I was so excited to take James to France a few years ago for his first taste of Europe. We had a fabulous time in one of my favorite countries. We traveled from Paris to Normandy and all over in-between. Of course eating our way through the country at the same time. In turn, my Romanticism of the country wore off and my husband now shares my feeling about France. He also of course has these feelings about the food. There is nothing more ironically France than the crepe.
I must have married a good man to on his own decide we should wake up early on a Saturday morning so we can make crepes together. Better yet, one who mixes up Julia Child’s crepe recipe the night before so we could have fresh crepes in the morning.
1 cup cold water
1 cup cold milk
1/2 tsp salt
1 1/2 cups flour
4 Tb melted butter
Blend the liquid ingredients first. After well mixed, add the flour into the batter, then add the butter. Blend the mixture for 1 minute. Scrape down the sides of the bowl and then refrigerate the batter for at least 2 hours. This is a perfect recipe to mix up the night before.
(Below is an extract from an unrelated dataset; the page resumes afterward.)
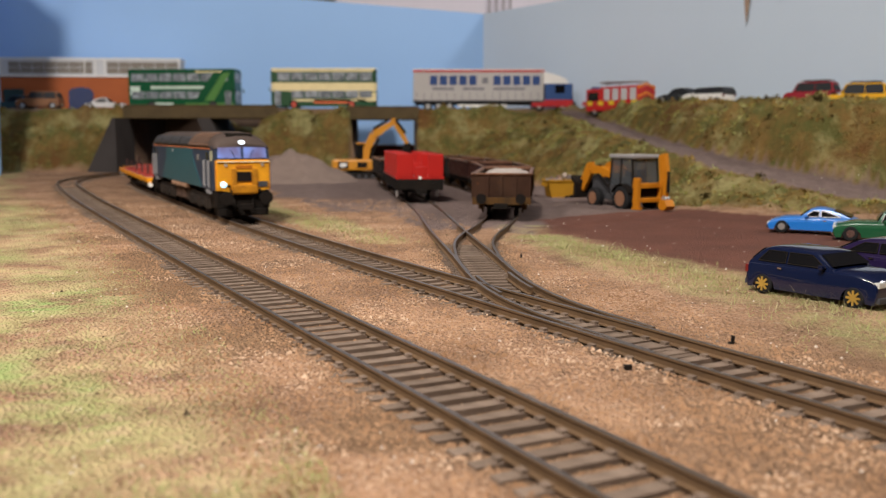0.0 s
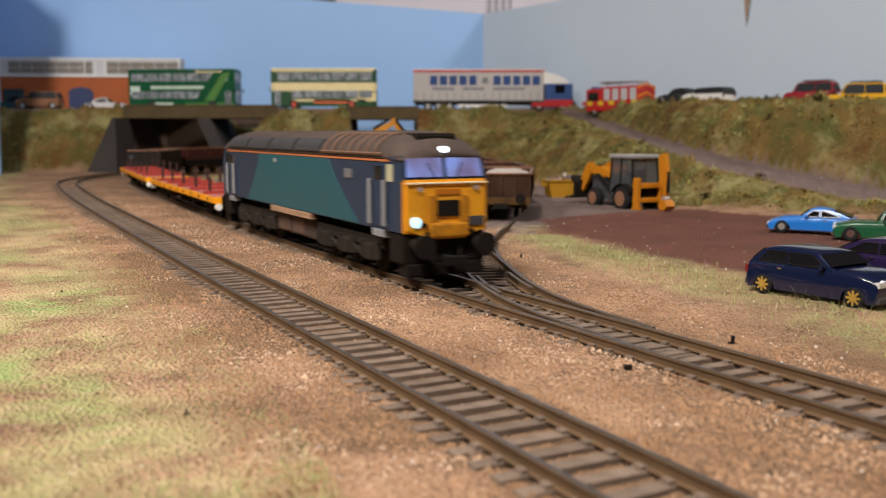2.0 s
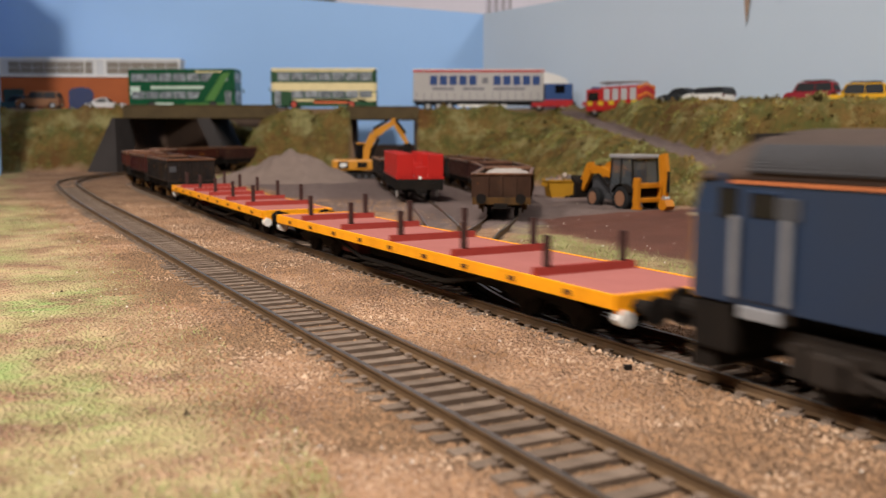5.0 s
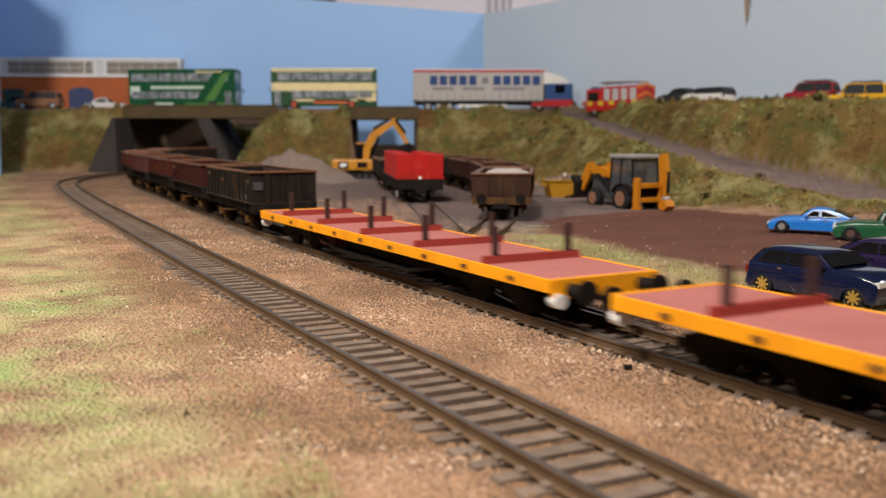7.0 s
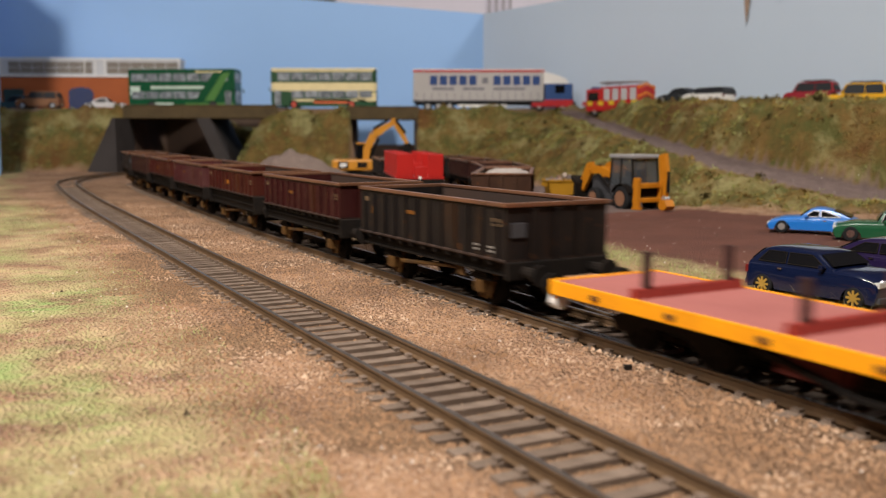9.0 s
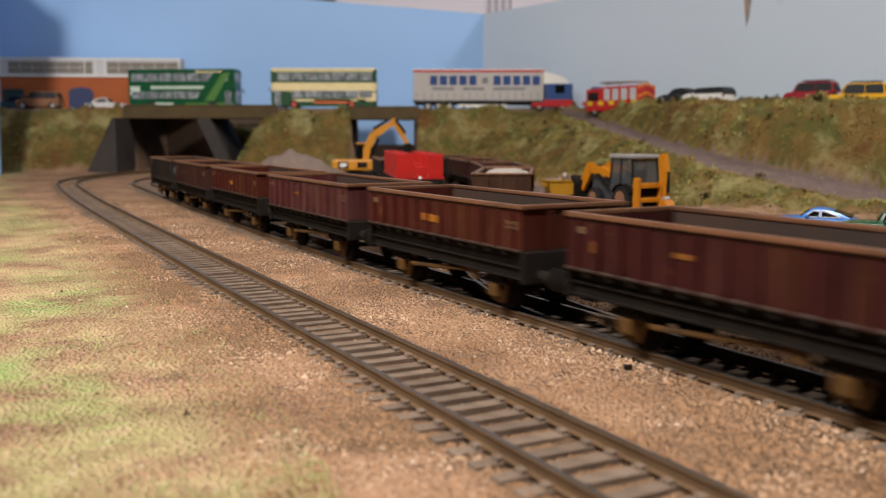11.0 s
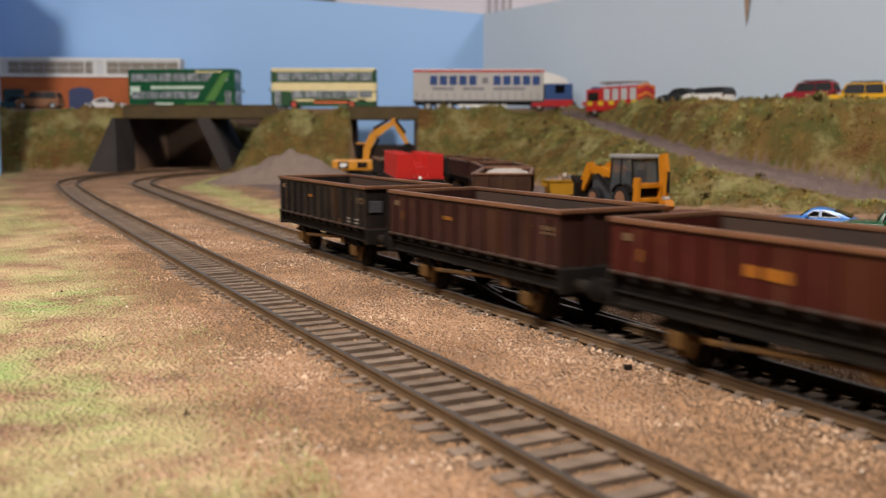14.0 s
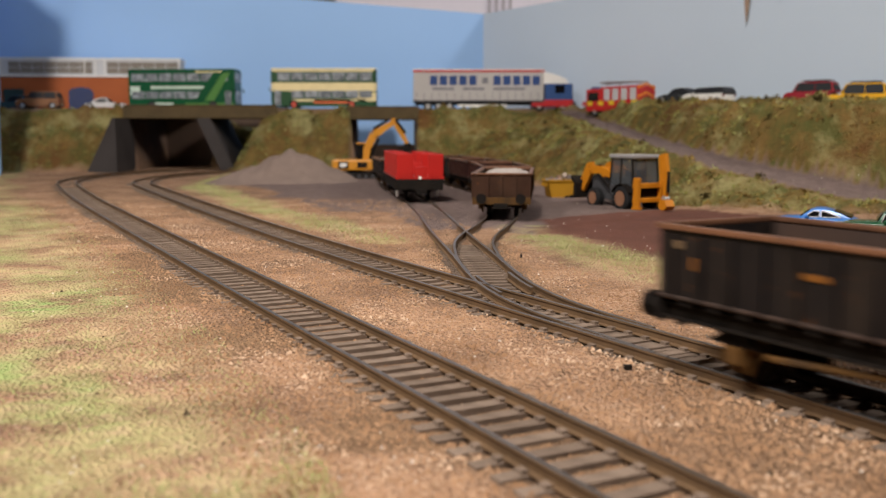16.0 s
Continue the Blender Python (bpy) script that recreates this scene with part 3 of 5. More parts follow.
# the pane itself glows; the lit cab behind is put into its colour
CAB_PANE, _nt, _b = nodes_of("blue_lit_windscreen")
_b.inputs["Base Color"].default_value = (0.05, 0.07, 0.14, 1)
_b.inputs["Roughness"].default_value = 0.12
_co = _nt.nodes.new("ShaderNodeTexCoord")
_n = add(_nt, "ShaderNodeTexNoise", Scale=75.0, Detail=1.0)
_nt.links.new(_co.outputs["Object"], _n.inputs["Vector"])
_nt.links.new(mix_colour(_nt, spread(_nt, _n.outputs["Fac"], 0.4, 0.6), (0.30, 0.40, 0.95), (0.20, 0.11, 0.20)), _b.inputs["Emission Color"])
_b.inputs["Emission Strength"].default_value = 0.6
COPPER_DARK = surface("brown_tank_panel", (0.11, 0.068, 0.05), (0.05, 0.03, 0.023), 0.75)

DECK = surface("dusty_red_deck", (0.36, 0.13, 0.115), (0.25, 0.085, 0.075), 0.8, 0, 40, 700, 0.5, 0.15)
BOLSTER = surface("dark_red_bolster", (0.27, 0.035, 0.025), (0.14, 0.02, 0.016), 0.6)
EDGE_ORANGE = surface("chipped_orange_edge", (0.92, 0.37, 0.010), (0.50, 0.16, 0.012), 0.5, 0, 90, 700, 0.4, 0.1)
BOX_RED = surface("grimy_dark_red_box", (0.10, 0.02, 0.016), None, 0.7)
POST = surface("dark_brown_post", (0.05, 0.025, 0.022), None, 0.7)


def build_flat():
    w = thing("flat_wagon", "flat bolster wagon with dusty red deck and orange edges", "wagon", "flat wagons in the train")
    part("deck", box(bmesh.new(), -117, 117, -16.6, 16.6, 11.0, 13.3, 0.1), DECK, w)
    for side in (-1, 1):
        bm = bmesh.new()
        box(bm, -118, 118, side * 16.6, side * 17.5, 10.0, 13.5, 0.15)
        part("side_rail", bm, EDGE_ORANGE, w, "chipped orange side rail")
        for x in np.arange(-100, 101, 25):
            bm = bmesh.new()
            box(bm, x - 1.2, x + 1.2, side * 17.4, side * 17.9, 11.0, 12.2, 0.1)
            part("lashing_ring", bm, POST, w)
        bm = bmesh.new()
        box(bm, -88, 88, side * 6, side * 7.4, 4.6, 10.9)
        part("sole_bar", bm, BLACK, w)
        bm = bmesh.new()
        for a, b in (((-60, 10), (-32, 4.4)), ((-32, 4.4), (32, 4.4)), ((32, 4.4), (60, 10))):
            rod(bm, (a[0], side * 14, a[1]), (b[0], side * 14, b[1]), 0.8, 6)
        part("truss_rod", bm, BLACK, w)
        for x in (-112, 112):
            way = 1 if x > 0 else -1
            buffer(w, way * 117.5, side * 11.3, 10.6, way, BLACK, 3.2, 8)
            bm = bmesh.new()
            rod(bm, (way * 116.2, side * 14.9, 8.0), (way * 119.2, side * 14.9, 8.0), 2.0, 14)
            part("tail_lamp_bracket", bm, WHITE, w, "white-painted round end fitting")
    for e in (-1, 1):
        bm = bmesh.new()
        box(bm, e * 116.9, e * 118.4, -16.6, 16.6, 8.6, 13.6, 0.2)
        part("head_stock", bm, EDGE_ORANGE, w, "orange end beam")
        coupling(w, e * 116, e, 8)
        bogie = part("bogie", box(bmesh.new(), e * 82 - 17, e * 82 + 17, -8, 8, 5, 9.6, 0.5), BLACK, w)
        for side in (-1, 1):
            bm = bmesh.new()
            c = e * 82
            prism(bm, [(c - 19, 7), (c - 12, 9.4), (c + 12, 9.4), (c + 19, 7), (c + 16, 4.4), (c + 9, 4.4), (c + 5, 6.6), (c - 5, 6.6), (c - 9, 4.4), (c - 16, 4.4)], side * 10.6, side * 12.4, "y")
            part("side_frame", bm, BLACK, bogie)
        for dx in (-12, 12):
            wheelset(bogie, e * 82 + dx, 6.2)
    part("brake_box", box(bmesh.new(), -50, -35, -14, -9, 5.0, 9.6, 0.4), BOX_RED, w, "dark red box under the deck")
    part("air_tank", rod(bmesh.new(), (10, 4, 6.5), (34, 4, 6.5), 3.2, 12), BLACK, w)
    for x in (-88, -45, -2, 41, 84):
        bm = bmesh.new()
        prism(bm, [(x - 1.6, 13.3), (x + 1.6, 13.3), (x + 1.1, 15.4), (x - 1.1, 15.4)], -16.2, 16.2, "y")
        beam = part("bolster", bm, BOLSTER, w, "dark red cross bolster")
        for y in (-12.5, 12.5):
            bm = bmesh.new()
            box(bm, x - 0.9, x + 0.9, y - 0.8, y + 0.8, 15.4, 23.6, 0.15)
            part("stanchion", bm, POST, beam)
    return w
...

Grease a skillet or crepe pan, then heat on high heat until it just begins to smoke. Remove from heat and add 1/4 cup of batter in the middle of the pan and tilt different directions until it forms a thin-film on the bottom of the pan. Return to heat for 60-80 seconds, then jiggle the pan until the crepe comes loose. Lift the edge with a spatula and flip. Cook for roughly another 30 seconds until done (lightly browned). Then repeat with each crepe until out of batter.
Filling for 5 Crepes
2 cups chopped strawberries
2 tbsp orange liquor
1/3 cup good dark chocolate (at least 60%)
1 cup tiny marshmallows
Mix the strawberries and the orange liquor, let marinate at least 25 mins. Then fill each crepe to you liking (I do about 1/3-1/2 cup in each). I then sprinkle a couple of tablespoons of chocolate chips on top along with about 1/5 cup marshmallows. I love a gooey marshmallow, so I ran my kitchen torch over top of these which also partially melts the chocolate. I then fold up the crepe and sprinkle a tablespoon of sugar over it. Then I like to run the torch over the actual crepe for a nice crunch on top.
Oh and don’t forget the whipped creme. These are so good and feel free to add a savory take with the leftover crepes.